The UK is expected to see a heatwave this week, with temperatures soaring into the mid-to-high 30s, with the Met Office forecasting a peak tomorrow, when it is expected to be hotter than Rio de Janeiro in Brazil.
Network Rail has warned that temperatures like these could lead to a greater number of buckled rails, which mean the line must be closed as the track cannot be repaired until the temperature of the rails has dropped “causing considerable disruption”.
To avoid buckling, Network Rail adopts measures such as painting rails white so they absorb less heat. But one of the main methods they use in really hot temperatures is reduced speed – meaning potential travel disruption to thousands of commuters.
This is already happening: First Great Western services in the Thames Valley area will be subject to speed restrictions from midday to 8pm today - meaning there will be fewer fast trains.
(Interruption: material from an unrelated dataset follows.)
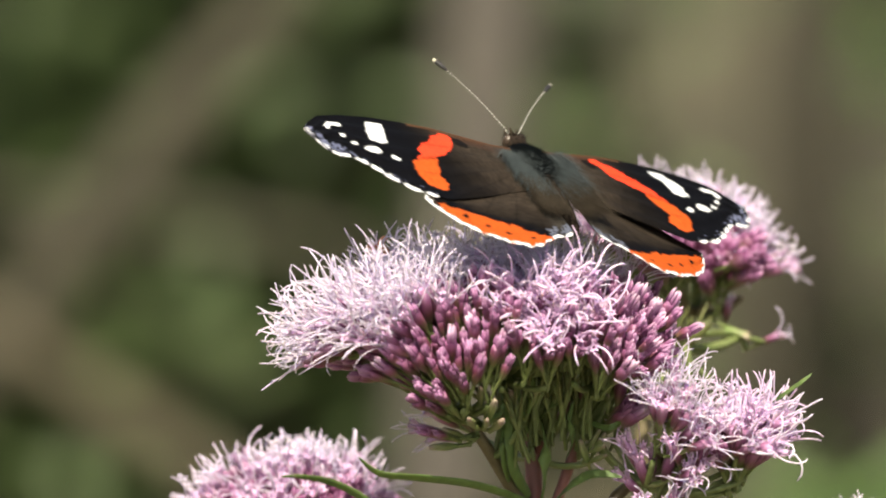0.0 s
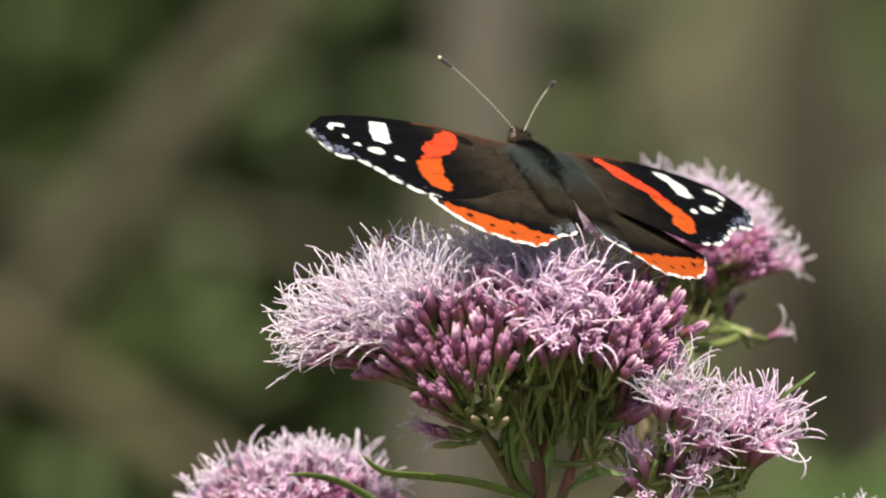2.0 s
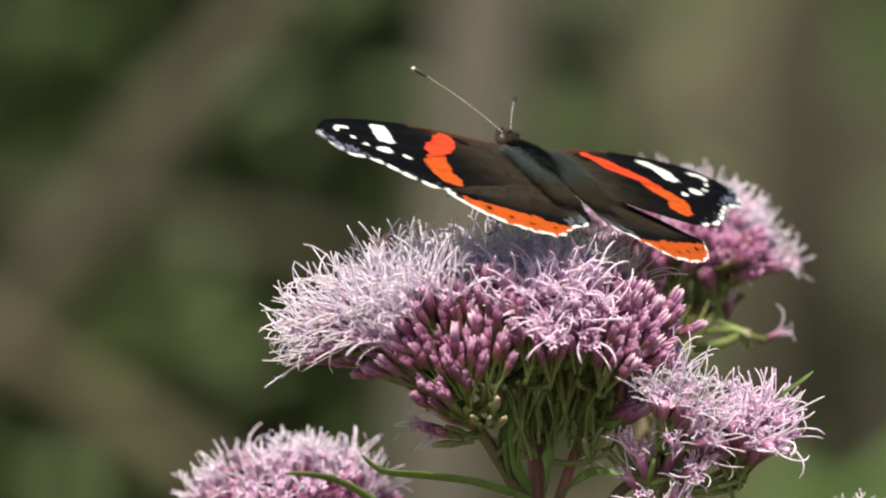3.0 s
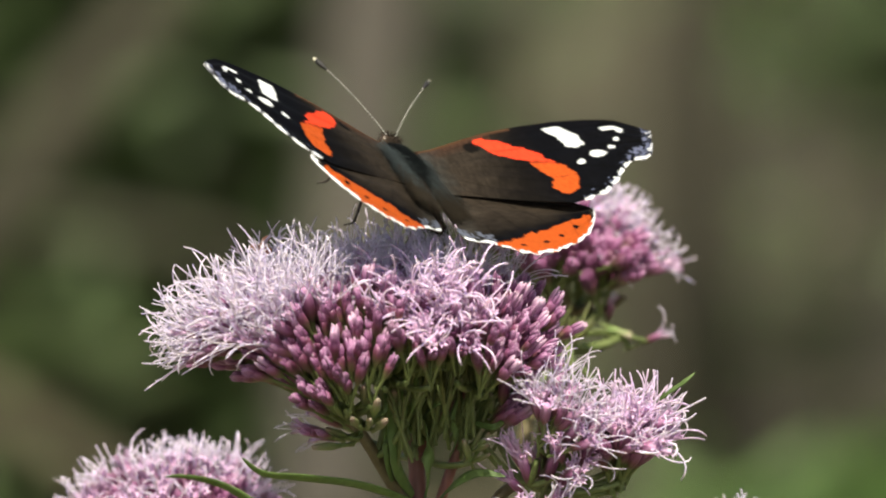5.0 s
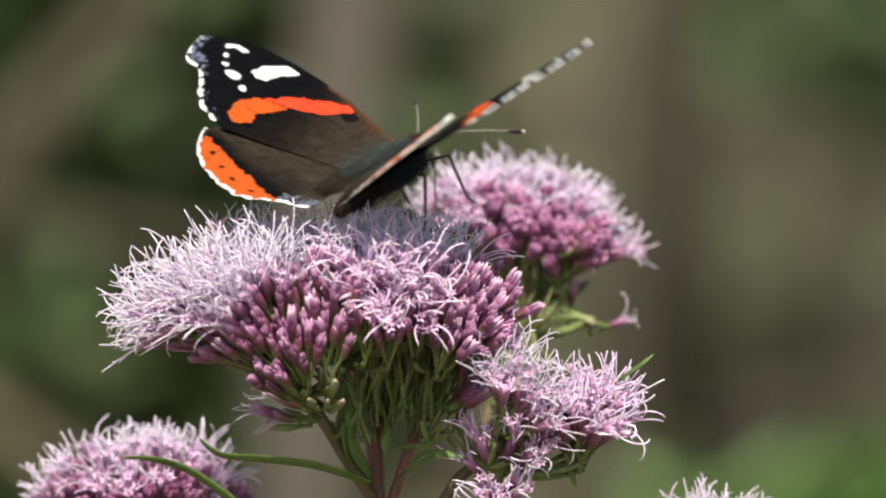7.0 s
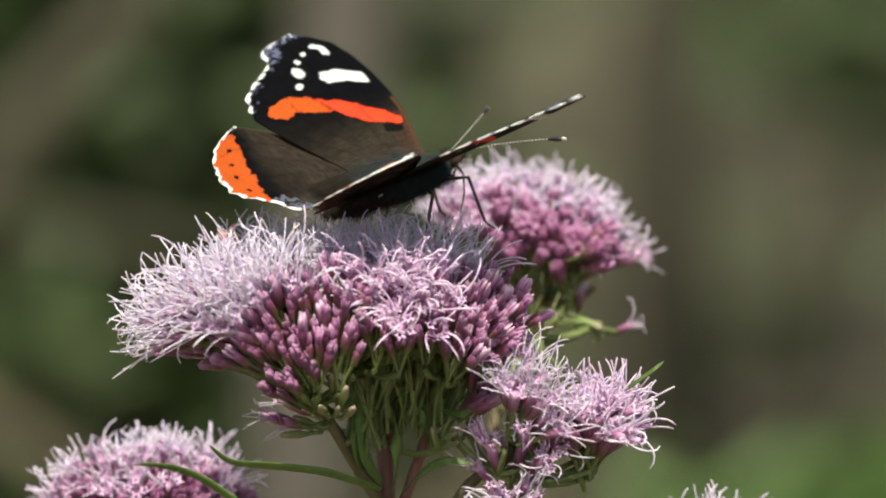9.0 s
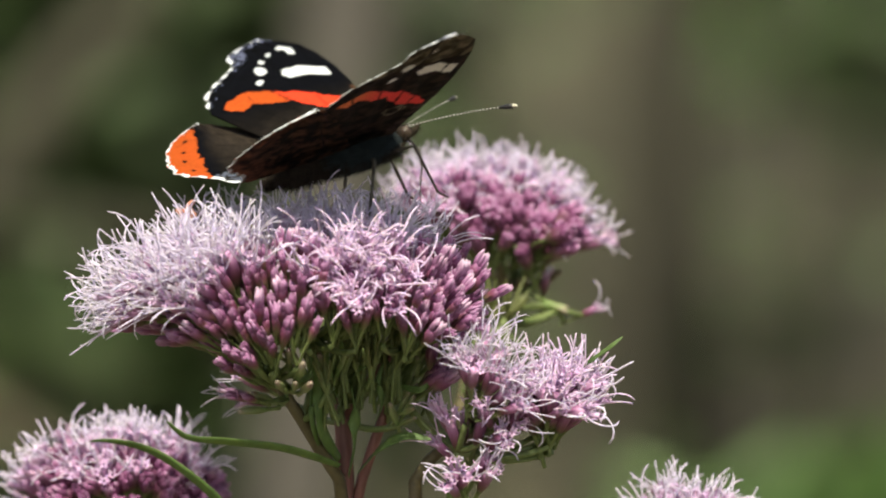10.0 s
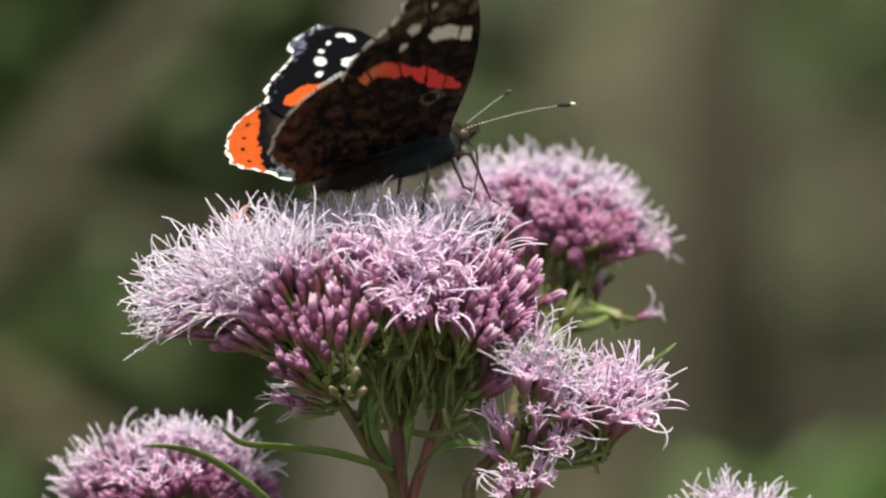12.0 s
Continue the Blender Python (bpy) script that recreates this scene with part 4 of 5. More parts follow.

There will be no fast trains between London Paddington and Bourne End or Henley-on-Thames. Trains from London Paddington will terminate at Twyford for a connection with a branch line train to Henley-on-Thames, which will remain on the branch line. Trains from London Paddington will terminate at Maidenhead for a connection with a branch line train to Bourne End.
“On very hot days when high rail temperatures are widespread, we impose speed restrictions at vulnerable locations; slower trains exert lower forces on the track, reducing the risk of buckling,” Network Rail said.
There is also a greater risk of lineside fires, which the body tries to avoid by increasing its litter clearing, boost its management of trees around train tracks and equip track workers with fire extinguishers.
It's not just the train tracks that could suffer from high temperatures. The Met Office has already declared a level two heat health alert – where direct sun is dangerous for old, young and those with chronic diseases – and it could be raised to level three, where everyone is advised to keep out of the sun.
Government body Public Health England has warned that businesses and local organisations prepare for hot weather by reviewing its Heatwave Plan, which was published earlier this year.